Start Recorded information

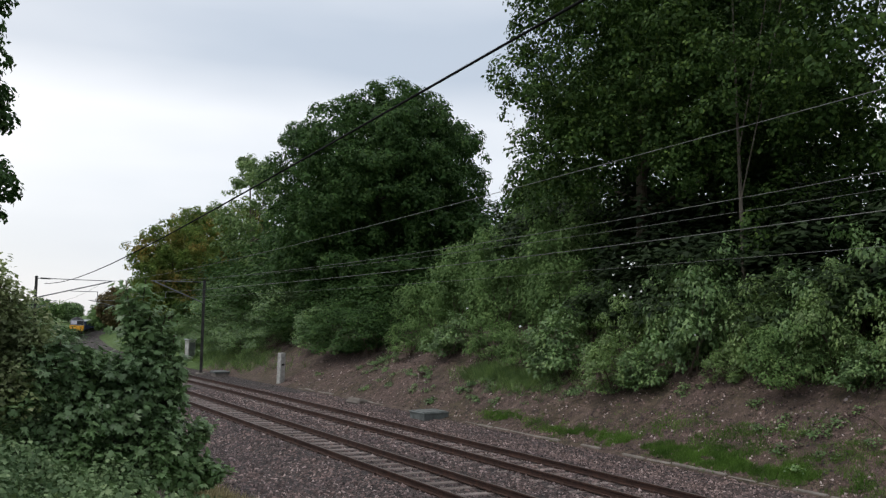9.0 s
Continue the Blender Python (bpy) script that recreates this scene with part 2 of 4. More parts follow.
# ---- building helpers ----
def quads_mesh(name, verts, quads, mat):
    """A mesh from arrays of vertices (n, 3) and faces (k, corners)."""
    me = bpy.data.meshes.new(name)
    k, c = quads.shape
    me.vertices.add(len(verts))
    me.vertices.foreach_set("co", verts.astype(np.float32).ravel())
    me.loops.add(k * c)
    me.loops.foreach_set("vertex_index", quads.astype(np.int32).ravel())
    me.polygons.add(k)
    me.polygons.foreach_set("loop_start", np.arange(k, dtype=np.int32) * c)
    me.materials.append(mat)
    me.update(calc_edges=True)
    return me


def thing(name, label, category, group="", kind="", at=None):
    ob = new(name)
    ob.empty_display_size = 0.2
    if at is not None:
        ob.matrix_basis = at
    return tagged(ob, label, category, group, kind)


def part(name, bm, mat, parent, label="", smooth=False):
    """Links a bmesh or a mesh as one object under a thing or a part."""
    if isinstance(bm, bmesh.types.BMesh):
        me = bpy.data.meshes.new(name)
        bm.normal_update()
        bm.to_mesh(me)
        bm.free()
        me.materials.append(mat)
        if smooth:
            me.shade_smooth()
    else:
        me = bm
    ob = new(name, me)
    ob.parent = parent
    return tagged(ob, label) if label else ob


def box_bm(size, at=(0, 0, 0), bevel=0.0, bm=None, segs=1):
    bm = bm or bmesh.new()
    got = bmesh.ops.create_cube(bm, size=1.0)["verts"]
    bmesh.ops.scale(bm, vec=size, verts=got)
    bmesh.ops.translate(bm, vec=at, verts=got)
    if bevel:
        edges = list({e for v in got for e in v.link_edges})
        bmesh.ops.bevel(bm, geom=edges, offset=bevel, segments=segs, affect="EDGES", profile=0.6)
    return bm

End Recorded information

Your task: Output a faithful copy of the data, with each picture left out.

Solution to the problem:
9.0 s
Continue the Blender Python (bpy) script that recreates this scene with part 2 of 4. More parts follow.
# ---- building helpers ----
def quads_mesh(name, verts, quads, mat):
    """A mesh from arrays of vertices (n, 3) and faces (k, corners)."""
    me = bpy.data.meshes.new(name)
    k, c = quads.shape
    me.vertices.add(len(verts))
    me.vertices.foreach_set("co", verts.astype(np.float32).ravel())
    me.loops.add(k * c)
    me.loops.foreach_set("vertex_index", quads.astype(np.int32).ravel())
    me.polygons.add(k)
    me.polygons.foreach_set("loop_start", np.arange(k, dtype=np.int32) * c)
    me.materials.append(mat)
    me.update(calc_edges=True)
    return me


def thing(name, label, category, group="", kind="", at=None):
    ob = new(name)
    ob.empty_display_size = 0.2
    if at is not None:
        ob.matrix_basis = at
    return tagged(ob, label, category, group, kind)


def part(name, bm, mat, parent, label="", smooth=False):
    """Links a bmesh or a mesh as one object under a thing or a part."""
    if isinstance(bm, bmesh.types.BMesh):
        me = bpy.data.meshes.new(name)
        bm.normal_update()
        bm.to_mesh(me)
        bm.free()
        me.materials.append(mat)
        if smooth:
            me.shade_smooth()
    else:
        me = bm
    ob = new(name, me)
    ob.parent = parent
    return tagged(ob, label) if label else ob


def box_bm(size, at=(0, 0, 0), bevel=0.0, bm=None, segs=1):
    bm = bm or bmesh.new()
    got = bmesh.ops.create_cube(bm, size=1.0)["verts"]
    bmesh.ops.scale(bm, vec=size, verts=got)
    bmesh.ops.translate(bm, vec=at, verts=got)
    if bevel:
        edges = list({e for v in got for e in v.link_edges})
        bmesh.ops.bevel(bm, geom=edges, offset=bevel, segments=segs, affect="EDGES", profile=0.6)
    return bm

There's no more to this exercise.